Settlers and their fortress farming: Alexandra Vlachos, ‘Fortress Farming in Western Australia? The Problematic History of Separating Native Wildlife from Agricultural Land through the State Barrier Fence’, Global Environment, 13, 2, 2020, pp. 368-403


Abstract: The Western Australia (WA) State Barrier Fence stretches 2,023 miles (3,256 kilometres) and divides Australia’s largest state. The original ‘Rabbit Proof Fence’ fence was built from 1901–1907 to stop the westbound expansion of rabbits into the existing and potential agricultural zone of Western Australia. Starting as a seemingly straightforward, albeit costly, solution to protect what was considered a productive landscape, the fence failed to keep out the rabbits. It was subsequently amended, upgraded, re-named and used to serve different purposes: as Vermin Fence and State Barrier Fence (unofficially also Emu Fence or Dog Fence) the fence was designed to exclude native Australian animals such as emus, kangaroos and dingoes.

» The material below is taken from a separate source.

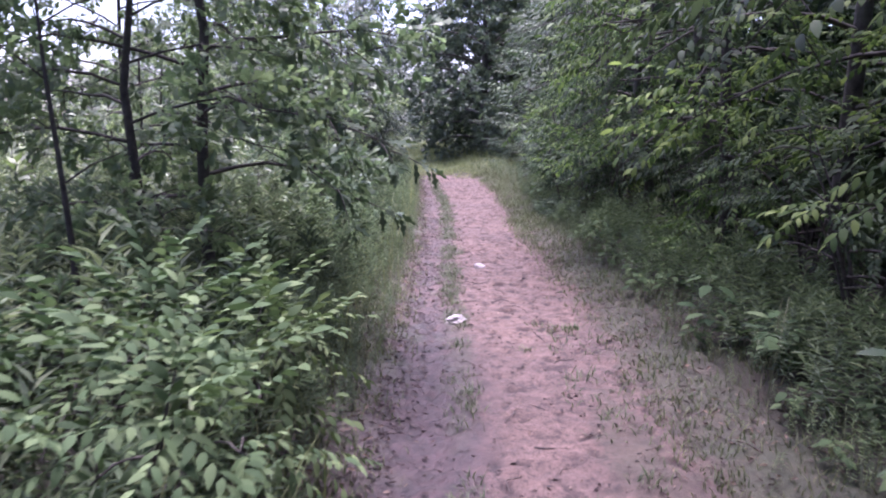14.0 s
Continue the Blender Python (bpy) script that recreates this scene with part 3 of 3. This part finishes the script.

In the Australian ‘boom and bust’ environment, characterised by extreme temperatures and unpredictable rainfall, interrupting species movement has severe negative impacts on biodiversity – an issue aggravated by the fact that Australia leads in global extinction rates (Woinarski, Burbidge and Harrison, 2015). The twentieth century history of the fence demonstrates the agrarian settlers’ struggle with the novelty and otherness of Western Australia’s ecological conditions – and severe lack of knowledge thereof. While the strenuous construction, expensive maintenance and doubtful performance of the fence provided useful and early environmental lessons, they seem largely forgotten in contemporary Australia. The WA government recently commenced a controversial $11 million project to extend the State Barrier Fence for another 660 kilometres to reach the Esperance coast, targeting dingoes, emus and kangaroos – once again jeopardising habitat connectivity. This paper examines the environmental history, purposes and impacts of the State Barrier fence, critically discusses the problems associated with European farming and pastoralism in WA, and touches on alternative land-use perspectives and futures.